Self-study works when it fits into your life instead of competing with it. You don’t need long sessions or perfect focus. You need a rough routine you can follow without thinking too much. It helps to study around the same time most days and to start the same way each time. That small sense of familiarity makes it easier to begin.

Another important part is keeping your tools simple. Using too many apps or switching methods all the time usually slows things down. A few reliable resources, used regularly, are enough. Progress won’t feel obvious every day, and that’s normal. Learning happens quietly in the background, and you notice it later, not while it’s happening.

How to study on your own?

Studying on your own doesn’t mean guessing your way forward. It means paying attention to what changes over time. You might notice that reading feels faster, that listening takes less effort, or that speaking doesn’t drain you as much as it used to. These are signs that learning is working, even if nothing dramatic happens.

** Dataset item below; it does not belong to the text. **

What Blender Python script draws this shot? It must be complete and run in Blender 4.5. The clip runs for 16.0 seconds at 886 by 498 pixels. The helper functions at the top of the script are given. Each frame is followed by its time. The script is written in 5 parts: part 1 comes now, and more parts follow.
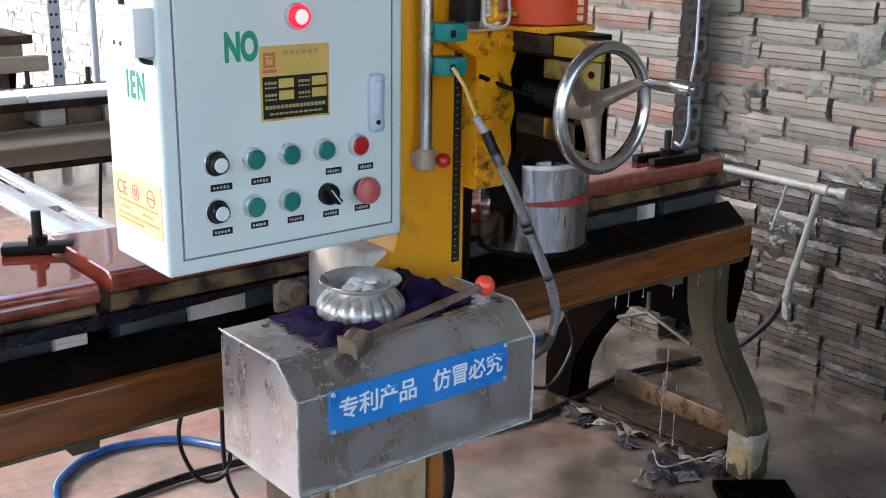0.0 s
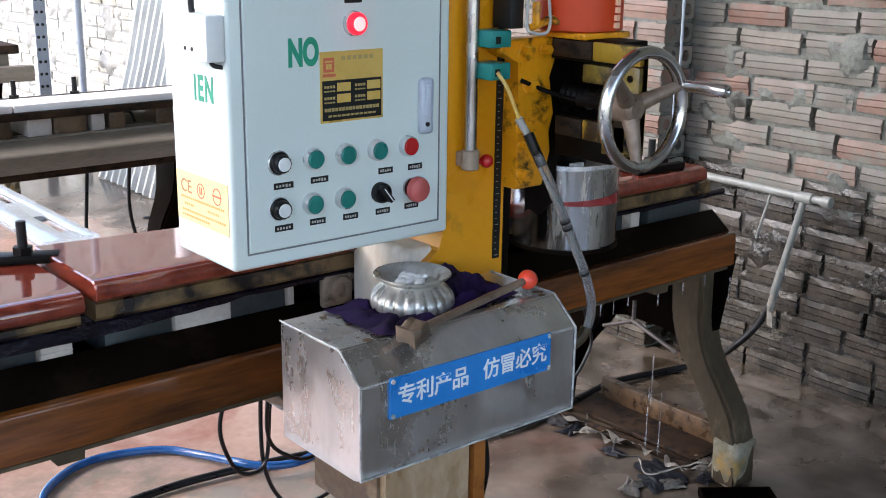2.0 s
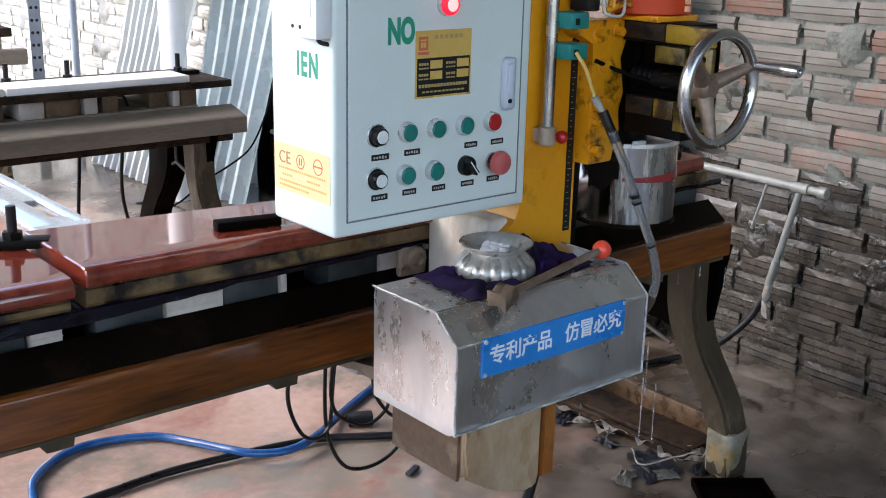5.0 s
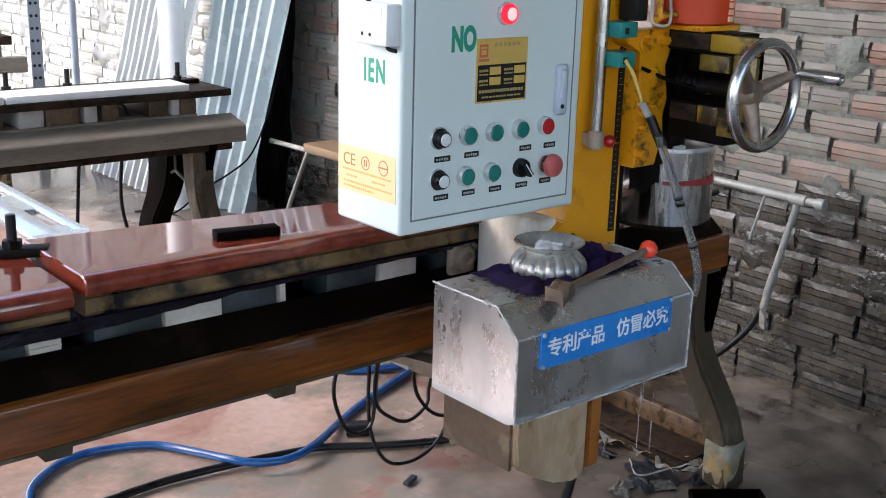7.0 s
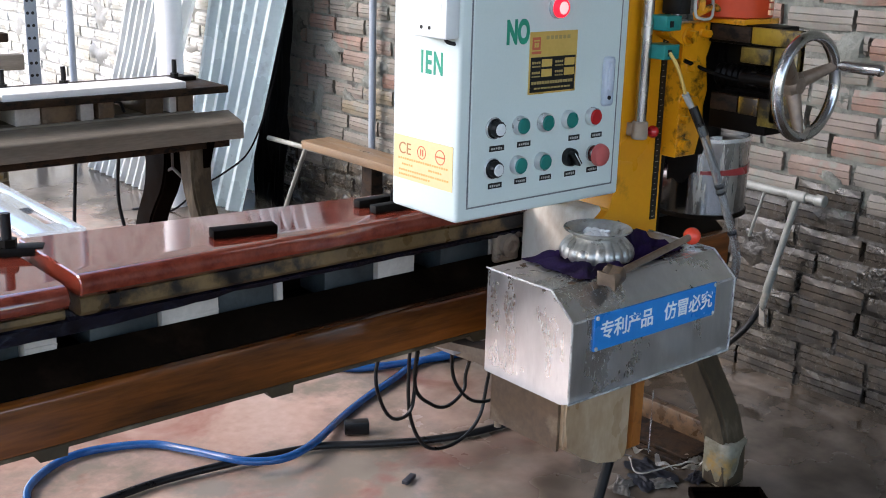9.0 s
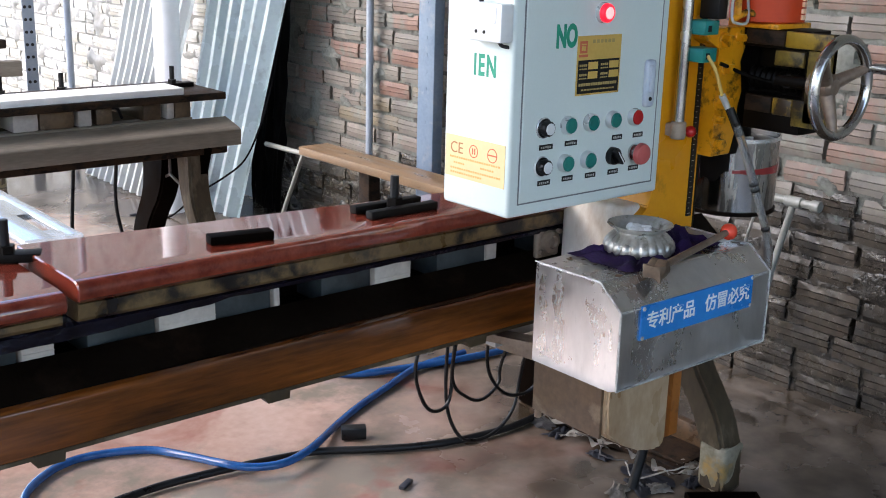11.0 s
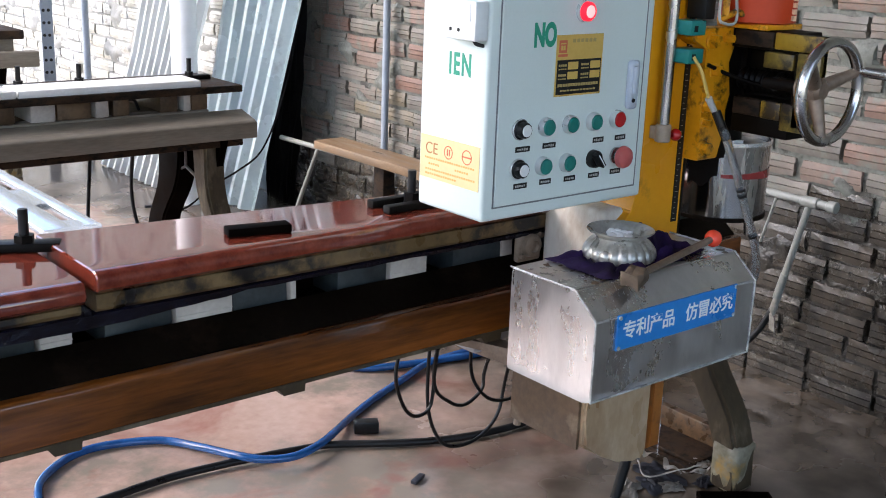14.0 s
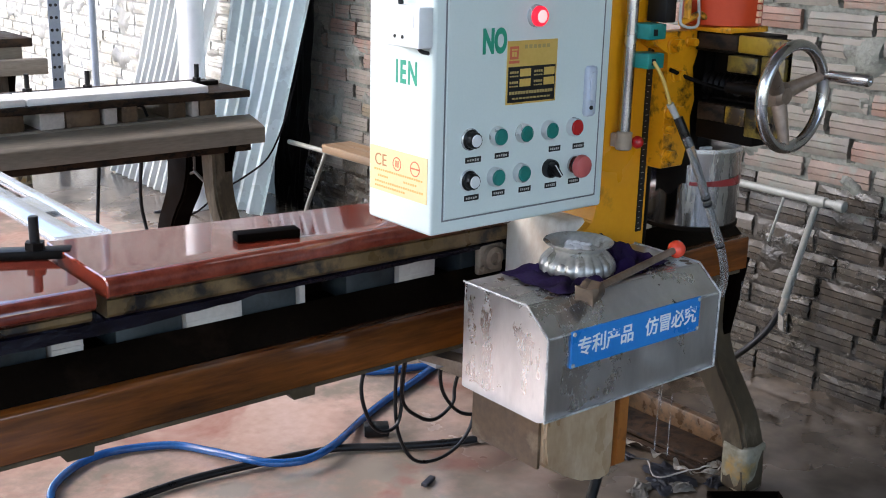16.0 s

It also helps to check in with yourself once in a while. Looking back at something you wrote or recorded earlier can be surprisingly motivating. You don’t need constant correction or outside pressure. What matters more is regular contact with the language and enough patience to let improvement show up naturally.

Is studying without a teacher effective?

Self-study can be very effective, even without traditional teaching, as long as it includes structure and exposure to real language. What learners often miss from teaching is not the teacher themselves, but guidance, order, and progression. You can recreate those elements by following a simple plan, reviewing regularly, and choosing materials that build on each other.

That said, occasional feedback can accelerate progress. This might come from a tutor, a language exchange partner, or even comparing your performance over time. Self-study doesn’t mean learning in isolation forever. It means taking responsibility for your learning and using external help only when it genuinely adds value.